« Ce n’est pas la peine de mettre en place du soutien, on a mis tout le monde en chômage partiel ». Voilà un propos qui semble frappé au coin du bon sens. Il y a le travail et il y a le chômage, le dedans et le dehors, l’espace-temps de l’entreprise et celui de la maison, l’équilibre « vie pro – vie perso »… Les catégories habituelles produisent des réponses habituelles. C’est normal, notre cerveau routinise nos prises de décision pour être prêt à faire face à l’aléa.
Parlons-en, tiens. Et si nous étions dans l’aléa, pourrions-nous nous demander avec malice ? Quelque chose d’un peu inhabituel impliquant de se questionner sur les formes ordinaires de la prise de décision. Nous vivons notre première crise sanitaire mondiale et chacun essaye de faire ce qu’il peut pour passer cette parenthèse sidérante... Entre le déni et le surengagement pour ceux qui travaillent, l’ennui anxieux ou le sentiment de vacances forcées pour les autres, la créativité joyeuse pour les quelques derniers qui écrivent sur les réseaux sociaux. Chacun s’adapte comme il peut.
Les formes de soutien s’organisent, les nouveaux « rituels » se mettent en place, on maintient les « one to one », on organise des cafés virtuels, le télétravail et la digitalisation des relations font un bon de géant. Pour ceux qui travaillent encore.
Ceux qui sont dans la zone de gris du chômage partiel risquent d’être les grands oubliés de la période de confinement. Ils sont au chômage, donc on ne les sollicite pas, le droit nous l’interdit, enfin, on le croit. Le contrat de travail est suspendu… Le risque majeur est que les liens sociaux le soient aussi.
Or il faudra bien repartir, relancer l’activité, recréer du lien physique et social après un si long éloignement qui déréalise les relations. Tous ce qui aura été laissé en jachère risque de coûter cher lors de la reprise.
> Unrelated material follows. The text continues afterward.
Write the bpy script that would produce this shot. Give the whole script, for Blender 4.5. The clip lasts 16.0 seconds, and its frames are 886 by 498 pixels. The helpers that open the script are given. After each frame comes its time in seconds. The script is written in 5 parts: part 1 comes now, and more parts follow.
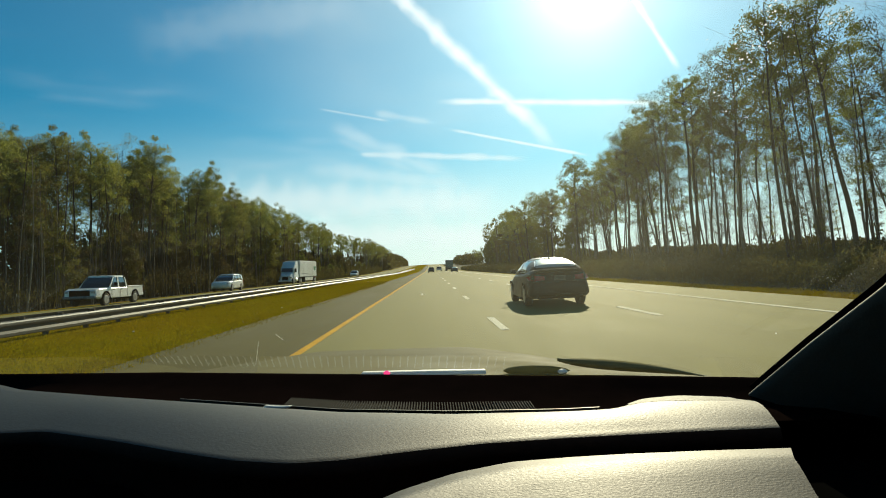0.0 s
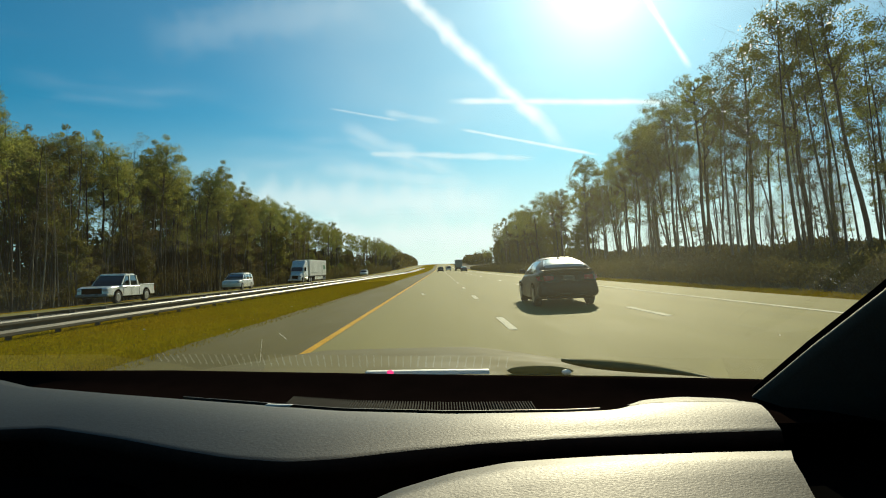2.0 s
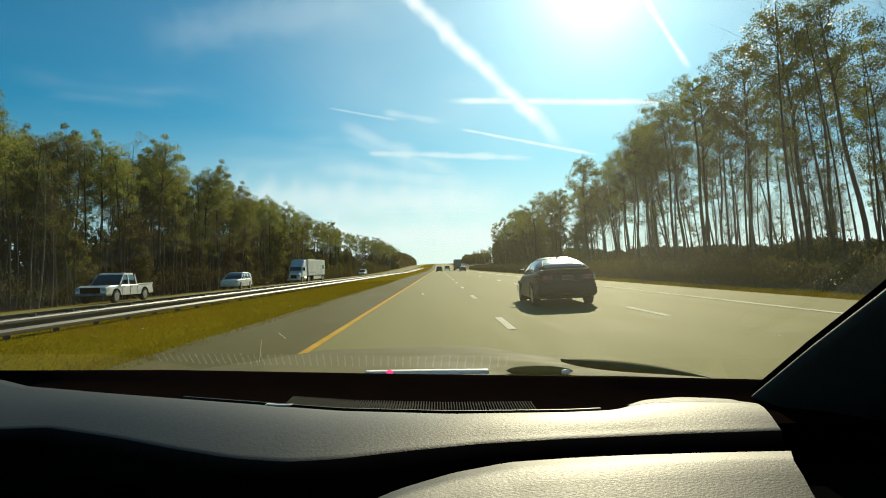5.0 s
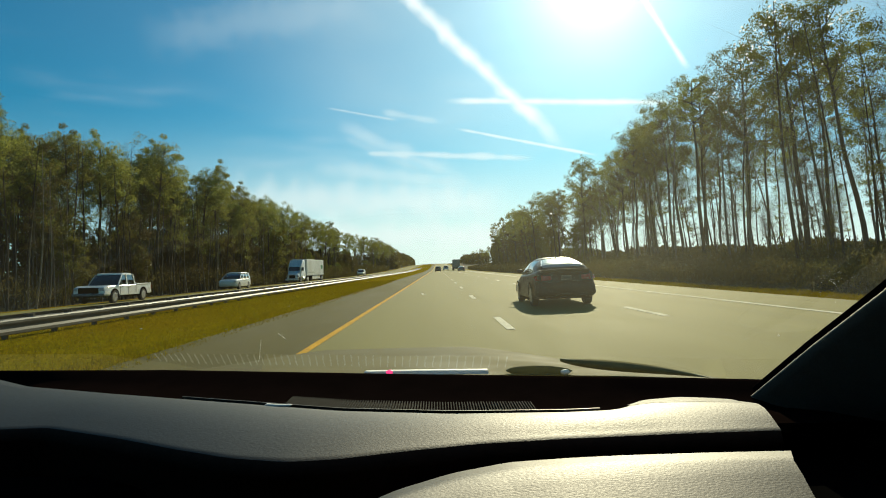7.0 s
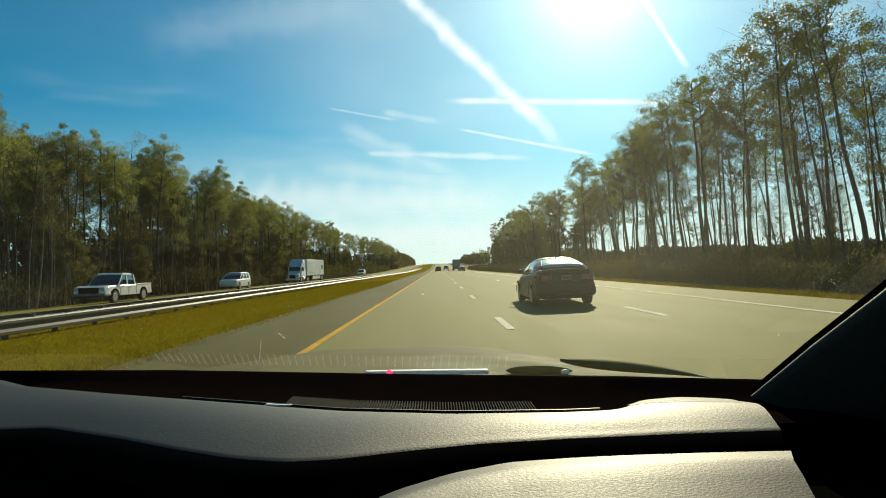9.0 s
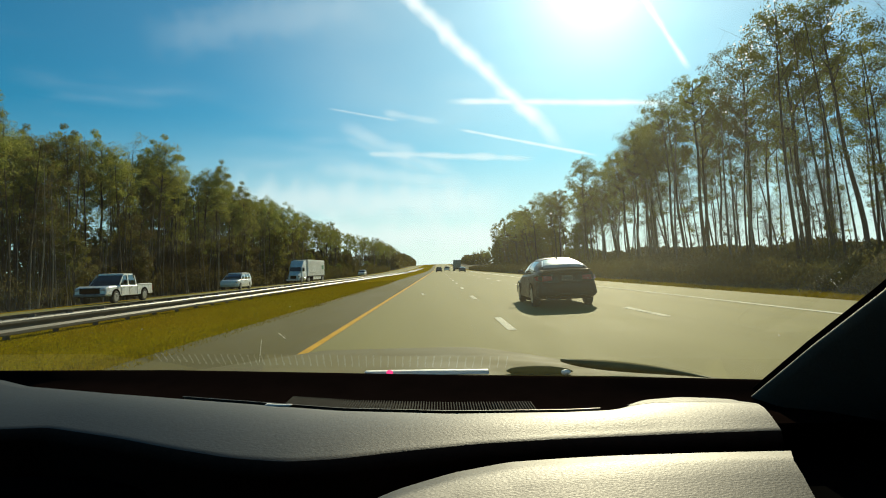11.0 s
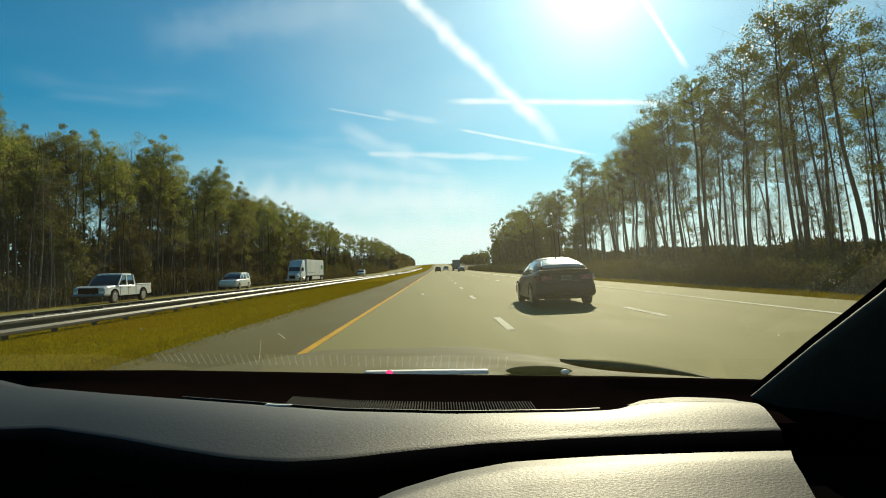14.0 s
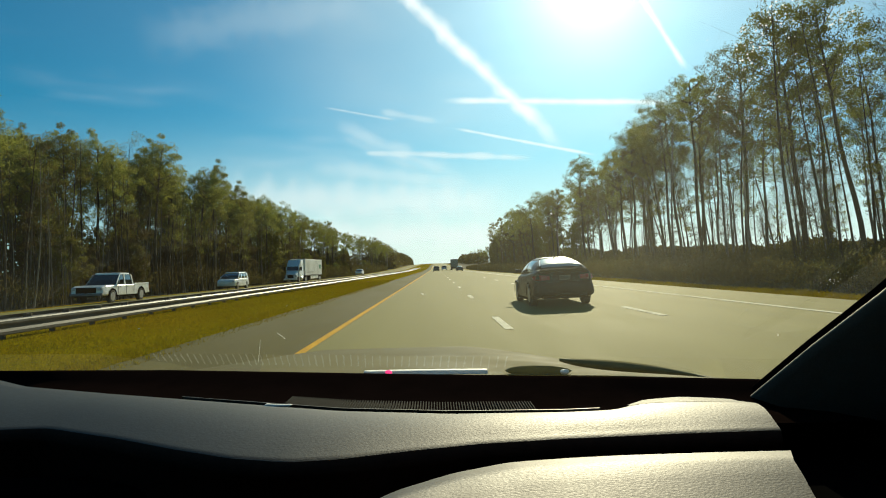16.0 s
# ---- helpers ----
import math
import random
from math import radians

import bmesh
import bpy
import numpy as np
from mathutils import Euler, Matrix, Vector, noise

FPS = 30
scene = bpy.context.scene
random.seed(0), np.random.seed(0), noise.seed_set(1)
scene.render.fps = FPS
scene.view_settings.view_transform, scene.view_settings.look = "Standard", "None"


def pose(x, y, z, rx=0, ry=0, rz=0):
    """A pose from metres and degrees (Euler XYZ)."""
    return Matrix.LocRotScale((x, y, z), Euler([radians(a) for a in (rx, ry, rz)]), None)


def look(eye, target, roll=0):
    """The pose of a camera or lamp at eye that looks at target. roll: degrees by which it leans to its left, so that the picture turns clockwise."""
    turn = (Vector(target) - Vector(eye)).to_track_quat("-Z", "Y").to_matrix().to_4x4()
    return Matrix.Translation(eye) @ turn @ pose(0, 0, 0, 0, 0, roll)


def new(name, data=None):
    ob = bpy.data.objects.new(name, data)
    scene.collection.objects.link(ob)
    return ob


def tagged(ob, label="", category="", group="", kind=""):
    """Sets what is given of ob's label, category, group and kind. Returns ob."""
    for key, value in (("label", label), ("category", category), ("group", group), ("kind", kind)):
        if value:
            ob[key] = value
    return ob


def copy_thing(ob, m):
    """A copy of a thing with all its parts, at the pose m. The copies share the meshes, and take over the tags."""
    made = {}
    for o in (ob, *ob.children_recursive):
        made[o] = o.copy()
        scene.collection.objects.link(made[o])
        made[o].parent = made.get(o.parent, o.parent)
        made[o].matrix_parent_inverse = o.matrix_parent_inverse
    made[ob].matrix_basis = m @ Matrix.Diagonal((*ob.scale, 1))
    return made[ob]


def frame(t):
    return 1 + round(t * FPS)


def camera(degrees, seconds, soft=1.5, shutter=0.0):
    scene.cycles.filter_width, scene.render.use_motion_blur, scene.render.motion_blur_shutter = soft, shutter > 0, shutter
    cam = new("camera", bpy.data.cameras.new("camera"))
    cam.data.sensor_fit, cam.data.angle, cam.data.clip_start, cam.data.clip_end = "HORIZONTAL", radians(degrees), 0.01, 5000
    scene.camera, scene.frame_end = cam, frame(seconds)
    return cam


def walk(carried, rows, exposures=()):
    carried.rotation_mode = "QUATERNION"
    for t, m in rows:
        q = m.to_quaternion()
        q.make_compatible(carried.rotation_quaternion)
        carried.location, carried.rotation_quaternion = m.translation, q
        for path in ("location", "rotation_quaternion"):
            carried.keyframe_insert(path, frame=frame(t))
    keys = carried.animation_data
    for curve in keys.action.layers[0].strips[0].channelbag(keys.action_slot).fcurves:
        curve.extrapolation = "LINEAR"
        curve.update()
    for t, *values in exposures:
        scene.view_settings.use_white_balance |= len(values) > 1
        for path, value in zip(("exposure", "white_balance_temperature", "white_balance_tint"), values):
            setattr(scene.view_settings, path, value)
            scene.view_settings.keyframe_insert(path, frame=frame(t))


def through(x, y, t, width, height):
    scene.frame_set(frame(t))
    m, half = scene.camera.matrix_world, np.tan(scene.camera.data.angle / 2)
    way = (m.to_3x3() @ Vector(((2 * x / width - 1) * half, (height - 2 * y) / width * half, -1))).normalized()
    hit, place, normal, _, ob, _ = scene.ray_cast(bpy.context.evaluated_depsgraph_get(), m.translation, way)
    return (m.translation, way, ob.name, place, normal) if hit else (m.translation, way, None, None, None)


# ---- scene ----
# ---- camera: rides behind the windscreen, turning a little with the car ----
cam = camera(72.0, 16.0, soft=1.0)
EYE = Vector((0.0, 0.0, 1.30))
PIVOT = Vector((0.05, 0.85, 1.12))      # the dashboard, about which the car's yaw is felt


def ride(yaw, pitch=0.0, roll=0.0):
    """The camera's pose after a small turn about the dashboard."""
    turn = pose(0, 0, 0, pitch, roll, yaw)
    rest = pose(*EYE, 91.75, 1.3, -0.53)
    return Matrix.Translation(PIVOT) @ turn @ Matrix.Translation(-PIVOT) @ rest


walk(cam, [
    (0.0, ride(-0.64, 0.05, 0.30)),
    (0.5, ride(-0.56, 0.05, 0.28)),
    (1.0, ride(-0.40, 0.05, 0.22)),
    (1.5, ride(0.10, 0.05, 0.15)),
    (2.0, ride(0.24, 0.03, 0.08)),
    (2.5, ride(0.32, 0.02, 0.04)),
    (3.0, ride(0.36, 0.0, 0.0)),
    (3.5, ride(0.38, 0.05, 0.0)),
    (4.0, ride(0.26, 0.0, 0.0)),
    (5.2, ride(0.12)),
    (6.5, ride(0.05)),
    (7.0, ride(0.0)),
    (8.0, ride(0.0)),
    (9.0, ride(0.02)),
    (10.2, ride(0.06, 0.02)),
    (11.5, ride(0.10, 0.05)),
    (12.5, ride(0.05)),
    (13.5, ride(0.0, 0.03)),
    (14.5, ride(0.0, 0.02)),
    (15.0, ride(-0.04)),
    (15.5, ride(-0.05)),
    (16.0, ride(-0.16, -0.03)),
])

# ---- sky, sun, exposure ----
SUN_AZ, SUN_EL = 15.1, 24.6             # degrees clockwise from the road's direction, and up
scene.view_settings.exposure = 0.15


def heading(az, el):
    a, e = radians(az), radians(el)
    return Vector((math.sin(a) * math.cos(e), math.cos(a) * math.cos(e), math.sin(e)))


world = bpy.data.worlds.new("sky")
scene.world = world
world.use_nodes = True
wt = world.node_tree
wt.nodes.clear()


def wn(kind, **values):
    n = wt.nodes.new(kind)
    for key, v in values.items():
        if key in ("operation", "interpolation_type", "data_type", "blend_type"):
            if key == "operation":
                n.operation = v
            elif key == "interpolation_type":
                n.interpolation_type = v
            elif key == "data_type":
                n.data_type = v
            else:
                n.blend_type = v
    return n


def wmath(op, a, b=None):
    n = wn("ShaderNodeMath", operation=op)
    for i, v in enumerate((a, b)):
        if v is None:
            continue
        if isinstance(v, (int, float)):
            n.inputs[i].default_value = v
        else:
            wt.links.new(v, n.inputs[i])
    return n.outputs[0]


def wrange(v, a, b, c, d):
    n = wn("ShaderNodeMapRange", interpolation_type="SMOOTHSTEP")
    wt.links.new(v, n.inputs[0])
    for i, k in enumerate((a, b, c, d)):
        n.inputs[1 + i].default_value = k
    return n.outputs[0]


sky = wt.nodes.new("ShaderNodeTexSky")
sky.sky_type = "NISHITA"
sky.sun_disc = False
sky.sun_elevation, sky.sun_rotation = radians(SUN_EL), radians(SUN_AZ)
sky.air_density, sky.dust_density, sky.ozone_density = 1.0, 0.25, 3.0
way_in = wt.nodes.new("ShaderNodeTexCoord").outputs["Generated"]


def wdot(v):
    n = wn("ShaderNodeVectorMath", operation="DOT_PRODUCT")
    wt.links.new(way_in, n.inputs[0])
    n.inputs[1].default_value = v
    return n.outputs["Value"]


def wnoise(scale, detail, stretch=(1, 1, 1)):
    m = wt.nodes.new("ShaderNodeMapping")
    m.inputs["Scale"].default_value = stretch
    wt.links.new(way_in, m.inputs["Vector"])
    n = wt.nodes.new("ShaderNodeTexNoise")
    n.inputs["Scale"].default_value, n.inputs["Detail"].default_value = scale, detail
    wt.links.new(m.outputs[0], n.inputs["Vector"])
    return n.outputs["Fac"]


ragged = wnoise(34, 6)
# vapour trails and streaks: from azimuth, elevation to azimuth, elevation; half width in degrees; strength
TRAILS = [
    (-11.2, 31.0, 12.6, 10.2, 0.98, 0.90),
    (1.0, 15.4, 22.0, 13.8, 0.42, 0.85),
    (-6.8, 10.8, 9.3, 9.9, 0.45, 0.55),
    (-6.5, 10.8, -2.0, 10.4, 0.36, 0.55),
    (2.0, 12.9, 15.2, 9.8, 0.20, 0.70),
    (18.6, 24.0, 23.0, 16.4, 0.36, 0.80),
    (-10.2, 14.8, -3.4, 13.7, 0.16, 0.36),
    (-5.0, 14.5, 0.6, 13.5, 0.45, 0.28),
    (-9.5, 13.4, 2.1, 8.5, 1.20, 0.32),
    (-22.0, 6.6, 8.0, 5.8, 2.6, 0.50),
    (-15.0, 3.2, 14.0, 2.6, 2.0, 0.52),
    (-12.0, 9.6, 4.0, 7.6, 1.3, 0.30),
    (-26.0, 19.0, -4.5, 24.0, 2.6, 0.13),
    (-9.0, 12.4, -1.0, 9.0, 0.9, 0.22),
]
cloud = None
for a1, e1, a2, e2, wide, strong in TRAILS:
    p, q = heading(a1, e1), heading(a2, e2)
    across, along = p.cross(q).normalized(), (q - p).normalized()
    mid, half = (p.dot(along) + q.dot(along)) / 2, abs(q.dot(along) - p.dot(along)) / 2
    off = wmath("ABSOLUTE", wdot(across))
    far = wmath("ABSOLUTE", wmath("SUBTRACT", wdot(along), mid))
    limit = radians(wide)
    off = wmath("ADD", off, wmath("MULTIPLY", wmath("SUBTRACT", ragged, 0.5), limit * 1.3))
    body = wrange(off, limit * -0.1, limit, strong, 0.0)
    ends = wrange(far, half * (0.6 if wide > 0.9 else 0.72), half * 1.04, 1.0, 0.0)
    one = wmath("MULTIPLY", body, ends)
    cloud = one if cloud is None else wmath("MAXIMUM", cloud, one)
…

Sentiment d’abandon, isolement, syndrome de stress post-traumatique, impression de ne pas compter finalement, pour son entreprise, son manager, ses collègues… Alors que tous nos diagnostics pointent l’importance de l’équipe comme facteur de protection au travail.
Il nous semble donc nécessaire d’inventer les formes de soutien pour tous dans cette période, quitte à tordre les pratiques, le droit, à flirter avec le gris au nom de principes supérieurs de notre humanité commune, de notre besoin de lien, de l’impérieuse nécessité de maintenir les collectifs de travail en état et les individus en bonne santé psychique. C’est un enjeu de santé publique autant que de saine anticipation économique et managériale.